▼

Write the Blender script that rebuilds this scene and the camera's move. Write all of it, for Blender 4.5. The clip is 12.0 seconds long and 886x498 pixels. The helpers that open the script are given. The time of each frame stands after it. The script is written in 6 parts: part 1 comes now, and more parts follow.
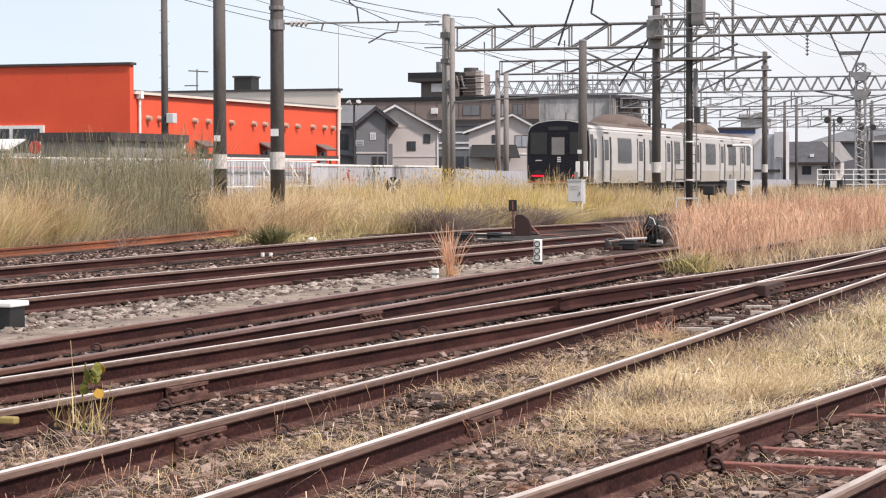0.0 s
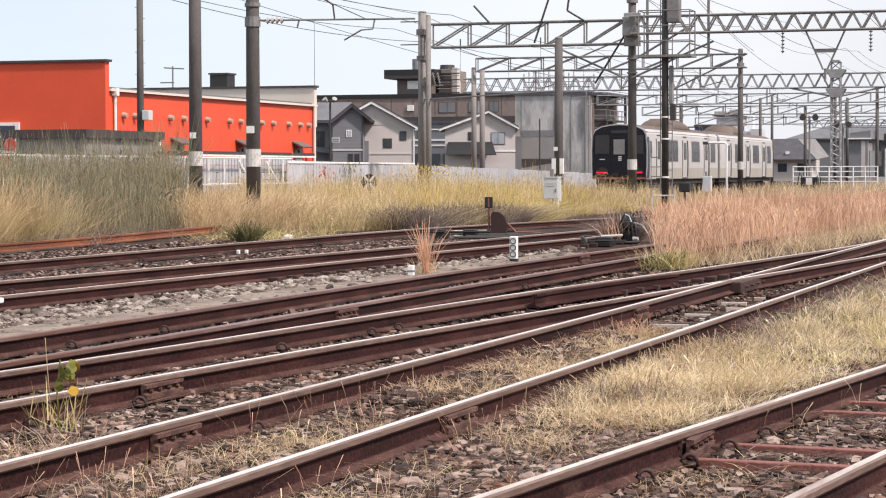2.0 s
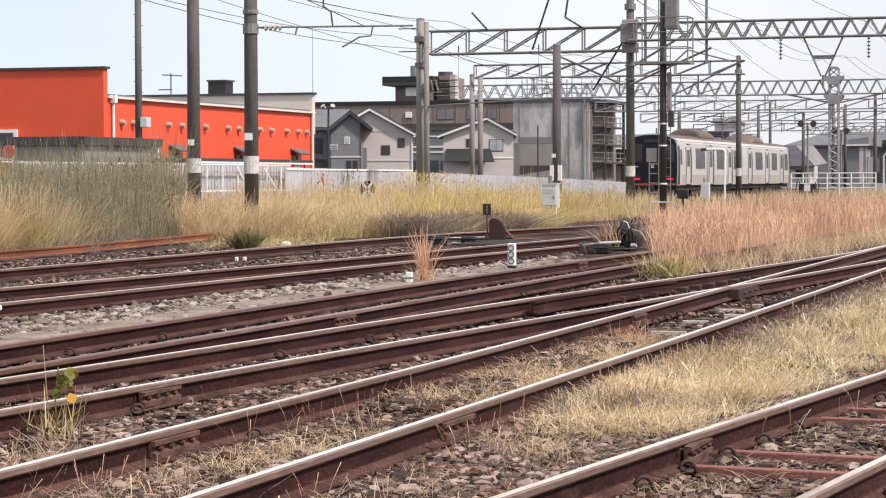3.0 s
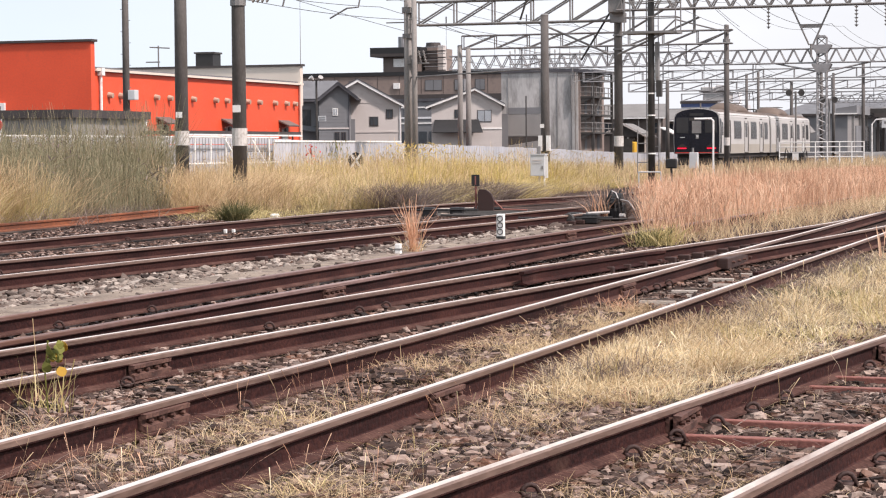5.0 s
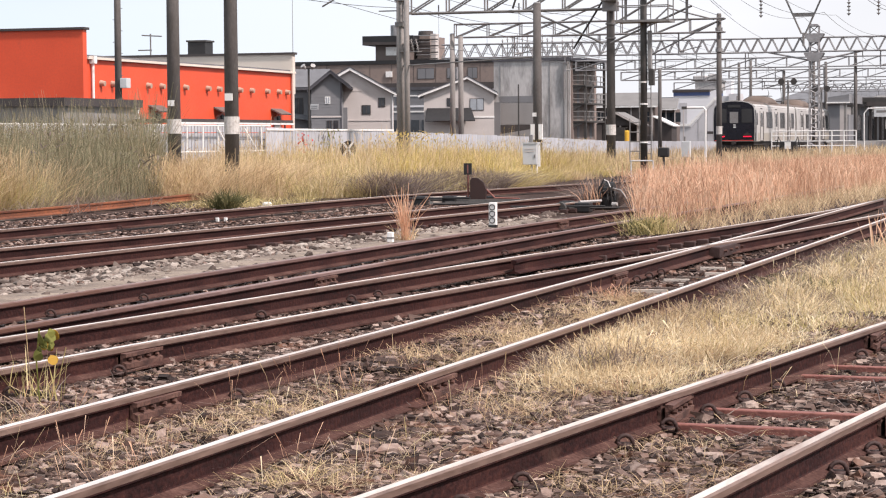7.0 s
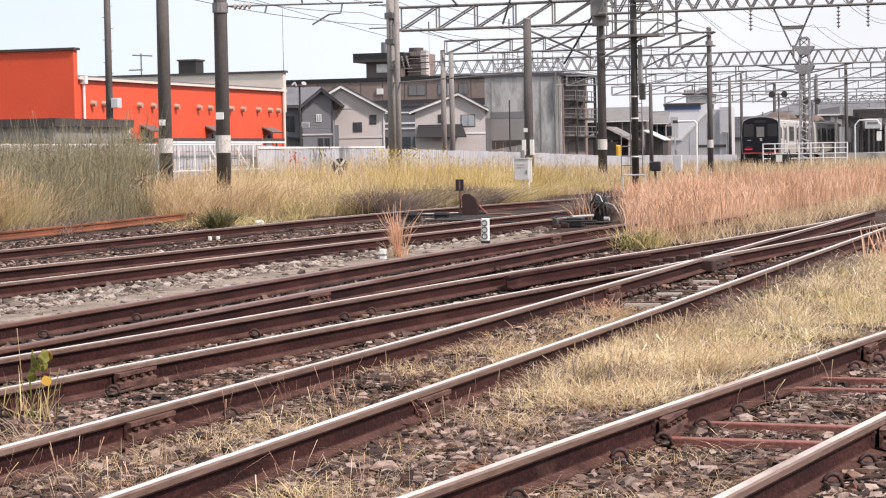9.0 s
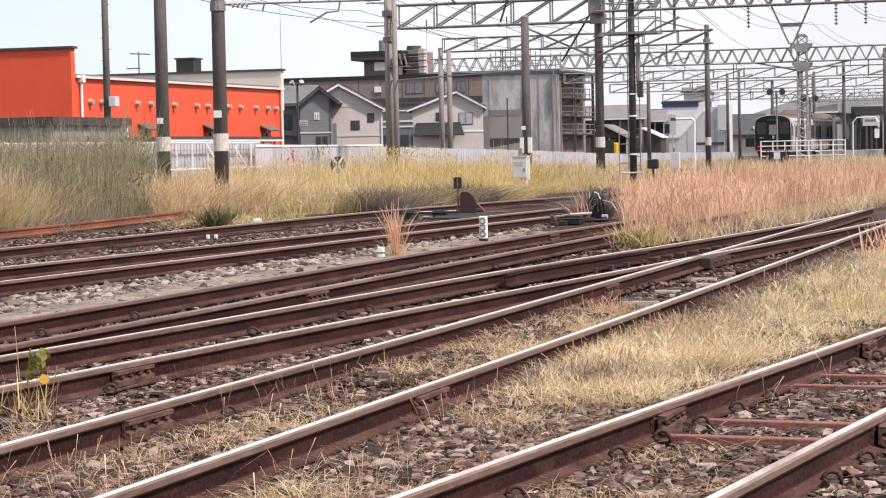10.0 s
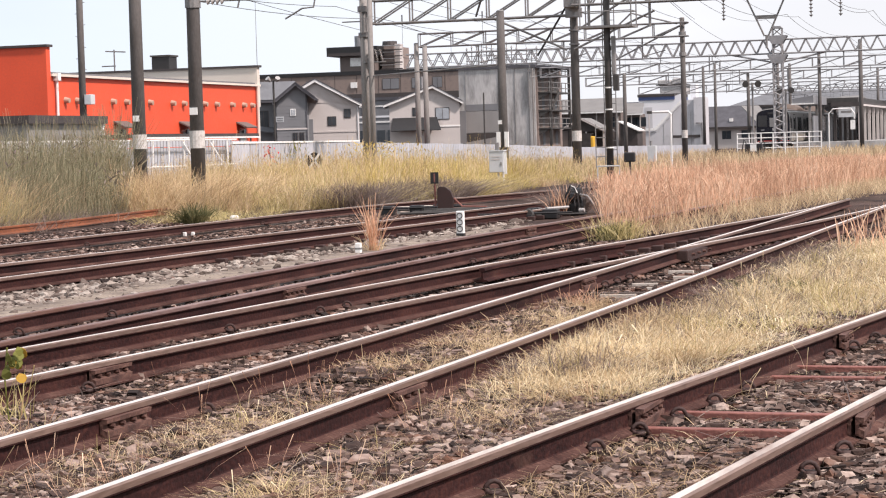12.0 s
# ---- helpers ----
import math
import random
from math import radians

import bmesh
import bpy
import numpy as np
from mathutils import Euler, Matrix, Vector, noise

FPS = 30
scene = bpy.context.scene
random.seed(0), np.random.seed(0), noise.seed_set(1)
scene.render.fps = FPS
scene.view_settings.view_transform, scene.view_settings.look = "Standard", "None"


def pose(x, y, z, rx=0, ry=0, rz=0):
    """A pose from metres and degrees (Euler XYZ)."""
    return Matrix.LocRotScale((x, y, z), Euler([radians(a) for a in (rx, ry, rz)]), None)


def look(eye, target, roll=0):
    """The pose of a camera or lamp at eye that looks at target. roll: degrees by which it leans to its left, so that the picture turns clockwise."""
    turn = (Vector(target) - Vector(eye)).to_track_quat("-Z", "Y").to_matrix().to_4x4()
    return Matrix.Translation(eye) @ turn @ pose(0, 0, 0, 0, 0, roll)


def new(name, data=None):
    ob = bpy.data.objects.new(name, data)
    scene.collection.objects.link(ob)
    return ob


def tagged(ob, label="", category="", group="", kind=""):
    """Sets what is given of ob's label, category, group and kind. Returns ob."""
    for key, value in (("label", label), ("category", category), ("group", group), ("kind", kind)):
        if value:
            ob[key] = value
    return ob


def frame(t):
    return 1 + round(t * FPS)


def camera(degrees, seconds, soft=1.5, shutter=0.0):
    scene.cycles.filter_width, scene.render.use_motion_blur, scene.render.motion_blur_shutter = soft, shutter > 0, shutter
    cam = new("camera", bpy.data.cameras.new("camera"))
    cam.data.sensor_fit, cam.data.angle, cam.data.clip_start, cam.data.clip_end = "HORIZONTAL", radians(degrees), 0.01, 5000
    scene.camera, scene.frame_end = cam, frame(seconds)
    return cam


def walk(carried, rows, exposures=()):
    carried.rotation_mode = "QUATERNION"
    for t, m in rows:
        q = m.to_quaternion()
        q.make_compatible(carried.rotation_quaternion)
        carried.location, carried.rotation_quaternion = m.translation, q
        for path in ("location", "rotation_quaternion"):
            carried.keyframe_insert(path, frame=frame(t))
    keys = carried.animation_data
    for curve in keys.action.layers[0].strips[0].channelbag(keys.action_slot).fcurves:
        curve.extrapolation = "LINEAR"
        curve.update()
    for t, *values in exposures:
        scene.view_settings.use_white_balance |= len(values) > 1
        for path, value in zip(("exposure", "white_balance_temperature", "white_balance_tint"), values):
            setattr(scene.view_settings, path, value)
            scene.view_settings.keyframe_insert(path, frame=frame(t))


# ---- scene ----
# World: y runs along the tracks, x to the right of them, rail tops at z = 0.16.
CAM_Z = 1.43
cam = camera(22.0, 12.0, soft=1.15)
# seconds, place, yaw, pitch, roll
PATH = [
    (0, 0.000, 0.000, 0.000, 17.800, -1.860, 0.150),
    (0.5, 0.005, -0.003, -0.000, 17.430, -1.975, 0.236),
    (1, 0.007, -0.006, 0.002, 17.262, -2.049, 0.247),
    (1.5, 0.006, -0.003, -0.001, 17.200, -2.035, 0.204),
    (2, 0.003, 0.007, -0.002, 17.202, -1.932, 0.151),
    (2.5, 0.006, 0.014, -0.001, 17.205, -1.808, 0.149),
    (3, 0.007, 0.002, -0.000, 17.158, -1.762, 0.191),
    (5, 0.011, -0.008, 0.001, 16.868, -2.492, 0.524),
    (5.5, 0.009, 0.003, 0.001, 16.805, -2.651, 0.473),
    (6, 0.007, 0.005, 0.000, 16.762, -2.768, 0.362),
    (6.5, 0.008, -0.000, -0.001, 16.725, -2.803, 0.335),
    (7, 0.009, 0.004, 0.001, 16.676, -2.782, 0.469),
    (7.5, 0.011, -0.007, 0.000, 16.609, -2.664, 0.647),
    (9.5, 0.013, 0.005, 0.002, 16.433, -2.350, 1.153),
    (10, 0.008, 0.013, -0.002, 16.412, -2.424, 1.182),
    (10.5, 0.012, 0.013, -0.001, 16.354, -2.556, 1.226),
    (11, 0.007, 0.015, -0.001, 16.214, -2.654, 1.343),
    (11.5, 0.014, 0.008, -0.000, 16.020, -2.667, 1.540),
    (12, 0.016, 0.012, -0.002, 15.832, -2.563, 1.699)]
walk(cam, [(t, pose(x, y, CAM_Z + z, 90 + p, r, a)) for t, x, y, z, a, p, r in PATH],
     exposures=[(0, 0.56, 6600, 21), (3, 0.56, 6600, 21), (5, 0.63, 6650, 22.5), (12, 0.63, 6650, 22.5)])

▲

Copy out all lines where the word "objects" appears.

• [Final result]:
    ob = bpy.data.objects.new(name, data)
    scene.collection.objects.link(ob)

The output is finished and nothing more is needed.